Created on Saturday, 06 April 2013 Written by REUBEN MEES
Purple martins have arrived in Logan County
In a sure sign that spring has sprung, the purple martins have returned to the northern hemisphere.
ABOVE: Jack Norviel checks one of the seven birdhouses he has erected at his County Road 13 home for purple martins. Mr. Norviel was the first in Logan County to report to the Purple Martin Conservation Association the arrival of the birds, which migrate to South America for the winter. FRONT PAGE: A purple martin sits on a perch after returning to begin its colony just before sunset Thursday. EXAMINER PHOTOS | REUBEN MEES
It is an annual phenomenon that has fascinated bird-watchers since the days of the American Indians.
In Logan County this year, Jack Norviel, who has erected seven large birdhouses at his County Road 13 home to attract a colony, was the first to report an arrival to the Purple Martin Conservation Association.

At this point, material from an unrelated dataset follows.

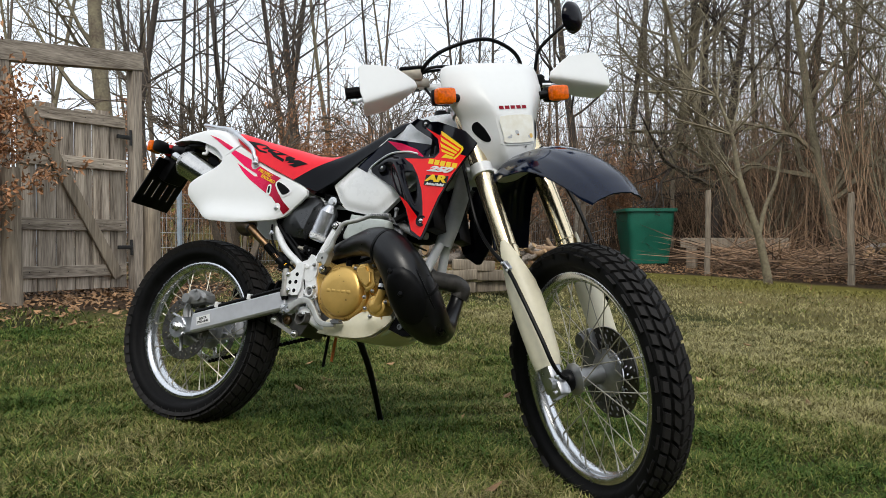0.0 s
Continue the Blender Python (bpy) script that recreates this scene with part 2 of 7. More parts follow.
BLUEP = mat("blue_drum_plastic", (0.02, 0.09, 0.32), 0.5, var=0.15, scale=5)
IRON = mat("black_iron", (0.02, 0.02, 0.02), 0.6, 0.3, var=0.3, scale=30)
SKIRT = mat("black_skirt", (0.012, 0.012, 0.014), 0.8, var=0.2)
OCHRE = mat("ochre_plaster", (0.80, 0.45, 0.05), 0.8, var=0.1, scale=2)
ROOFM = mat("roof_tile", (0.10, 0.055, 0.04), 0.85, var=0.2, scale=10)


# ---- mesh helpers ----
def part(name, bm, material, parent=None, label="", m=None, smooth=True, angle=40, kind=""):
    """Links a bmesh as one mesh object, under a thing or a part."""
    me = bpy.data.meshes.new(name)
    bmesh.ops.recalc_face_normals(bm, faces=bm.faces)
    if smooth:
        lim = radians(angle)
        for f in bm.faces:
            f.smooth = True
        for e in bm.edges:
            if len(e.link_faces) == 2:
                e.smooth = e.calc_face_angle(0) < lim
    bm.to_mesh(me)
    bm.free()
    me.materials.append(material)
    ob = new(name, me)
    if m is not None:
        ob.matrix_basis = m
    if parent is not None:
        ob.parent = parent
    if label or kind:
        tagged(ob, label=label, kind=kind)
    return ob


def quick(name, verts, faces, material, parent=None, smooth=False):
    """Links a large mesh from arrays of vertices and of quads or triangles."""
    me = bpy.data.meshes.new(name)
    verts, faces = np.asarray(verts, np.float32), np.asarray(faces, np.int32)
    k = faces.shape[1]
    me.vertices.add(len(verts))
    me.vertices.foreach_set("co", verts.ravel())
    me.loops.add(faces.size)
    me.loops.foreach_set("vertex_index", faces.ravel())
    me.polygons.add(len(faces))
    me.polygons.foreach_set("loop_start", np.arange(len(faces), dtype=np.int32) * k)
    me.polygons.foreach_set("use_smooth", np.full(len(faces), smooth))
    me.update(calc_edges=True)
    me.materials.append(material)
    ob = new(name, me)
    if parent is not None:
        ob.parent = parent
    return ob


def spline(pts, n=6):
    """Catmull-Rom through points of any dimension."""
    p = np.array(pts, float)
    p = np.vstack([2 * p[0] - p[1], p, 2 * p[-1] - p[-2]])
    out = []
    for i in range(1, len(p) - 2):
        for u in np.linspace(0, 1, n, endpoint=False):
            a, b, c, d = p[i - 1], p[i], p[i + 1], p[i + 2]
            out.append(0.5 * (2 * b + (c - a) * u + (2 * a - 5 * b + 4 * c - d) * u * u + (3 * b - a - 3 * c + d) * u ** 3))
    out.append(p[-2])
    return np.array(out)


def tube(bm, pts, r, seg=12, n=6, caps=True, flat=1.0):
    """A swept tube; r is one radius or one for every point. flat squeezes it sideways."""
    pts = [tuple(p) for p in pts]
    rs = [r] * len(pts) if not hasattr(r, "__len__") else list(r)
    full = spline([(*p, q) for p, q in zip(pts, rs)], n) if n > 1 and len(pts) > 2 else np.array([(*p, q) for p, q in zip(pts, rs)])
    rings, up = [], None
    for i, row in enumerate(full):
        c = Vector(row[:3])
        t = Vector(full[min(i + 1, len(full) - 1)][:3]) - Vector(full[max(i - 1, 0)][:3])
        t.normalize()
        if up is None:
            up = t.orthogonal().normalized() if abs(t.y) > 0.9 else (Vector((0, 1, 0)) - t * t.y).normalized()
        else:
            up = (up - t * up.dot(t)).normalized()
        side = t.cross(up)
        rings.append([bm.verts.new(c + (up * math.cos(a) * flat + side * math.sin(a)) * row[3]) for a in (2 * math.pi * k / seg for k in range(seg))])
    for a, b in zip(rings, rings[1:]):
        for k in range(seg):
            bm.faces.new((a[k], a[(k + 1) % seg], b[(k + 1) % seg], b[k]))
    if caps:
        bm.faces.new(rings[0][::-1])
        bm.faces.new(rings[-1])
    return bm


def cyl(bm, a, b, r, r2=None, seg=20):
    return tube(bm, [a, b], [r, r if r2 is None else r2], seg, 1)


def lathe(bm, prof, origin=(0, 0, 0), axis="y", seg=64, closed=False):
    """Turns a profile of (radius, height along the axis) round an axis."""
    o = Vector(origin)
    rings = []
    for rad, h in prof:
        ring = []
        for k in range(seg):
            a = 2 * math.pi * k / seg
            c, s = rad * math.cos(a), rad * math.sin(a)
            v = {"y": (c, h, s), "z": (c, s, h), "x": (h, c, s)}[axis]
            ring.append(bm.verts.new(o + Vector(v)))
        rings.append(ring)
    pairs = list(zip(rings, rings[1:])) + ([(rings[-1], rings[0])] if closed else [])
    for a, b in pairs:
        for k in range(seg):
            bm.faces.new((a[k], a[(k + 1) % seg], b[(k + 1) % seg], b[k]))
    if not closed:
        bm.faces.new(rings[0])
        bm.faces.new(rings[-1])
    return bm


def box(bm, c, size, m=None, bev=0.0):
    """A box with optional bevel."""
    made = bmesh.ops.create_cube(bm, size=1.0)["verts"]
    for v in made:
        v.co = Vector((v.co.x * size[0], v.co.y * size[1], v.co.z * size[2]))
    if bev:
        edges = list({e for v in made for e in v.link_edges})
        res = bmesh.ops.bevel(bm, geom=edges, offset=bev, segments=2, affect="EDGES", profile=0.5)
        made = list({v for f in res["faces"] for v in f.verts} | {v for v in made if v.is_valid})
    for v in made:
        v.co = (m @ v.co if m is not None else v.co) + Vector(c)
    return bm


def plate(outline, yfun, thick=0.004, step=0.03, smooth_out=0, hole=None):
    """A curved sheet in the side view: an outline in (x, z), its depth y from a function, with thickness inwards."""
    bm = bmesh.new()
    pts = outline
    if smooth_out:
        q = list(outline) + [outline[0]]
        pts = [tuple(p) for p in spline(q, smooth_out)[:-1]]
    bm.faces.new([bm.verts.new((x, 0, z)) for x, z in pts])
    xs, zs = [p[0] for p in pts], [p[1] for p in pts]
    for lo, hi, no, k in ((min(xs), max(xs), (1, 0, 0), 0), (min(zs), max(zs), (0, 0, 1), 2)):
        v = lo + step
        while v < hi:
            co = [0, 0, 0]
            co[k] = v + 0.00013
            bmesh.ops.bisect_plane(bm, geom=bm.verts[:] + bm.edges[:] + bm.faces[:], plane_co=co, plane_no=no)
            v += step
    if hole:
        gone = [f for f in bm.faces if inside(hole, f.calc_center_median().x, f.calc_center_median().z)]
        bmesh.ops.delete(bm, geom=gone, context="FACES")
    for v in bm.verts:
        v.co.y = yfun(v.co.x, v.co.z)
    if thick:
        res = bmesh.ops.extrude_face_region(bm, geom=bm.faces[:])
        for v in [g for g in res["geom"] if isinstance(g, bmesh.types.BMVert)]:
            v.co.y += thick
    return bm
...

The first bird arrived a week ago today and five others have reached their northern destination since then, Mr. Norviel said. But far more will show up as the weather warms.
After spending the winter in South America, the strongest of the small birds, known as “scouts,” make their way north to lay claim to the best units of what are essentially apartment complexes built exclusively for the social animals that form large colonies for their nesting season.
In the coming weeks, the younger birds — the “subadults” — will also make their way north to fill the rooms in the birdhouses.
Each of Mr. Norviel’s birdhouses contains a dozen units with four gourds beneath each complex for additional nesting pairs and their offspring.
American Indians reportedly hung hollowed out gourds from trees to create habitats for the birds, according to information from the conservation group.
“From what they say, Indians used to hang gourds. They had them way back then,” Mr. Norviel said.
But the local bird-watcher — inspired by a fascination with birds and building — has only been working on his colony since 1999 when a friend offered him some cedar shingles from a demolition project.
“I always liked birds since I was a kid and I like building stuff; so I thought it would be a fun project to build a birdhouse,” Mr. Norviel said. “A friend had some cedar shingles and I thought I had been wanting to do this for a while.”
In the first year, the initial birdhouse — which is still the first to be hoisted up from its own wintering spot nearer the ground each spring — drew three nesting pairs. That grew to seven in the second year.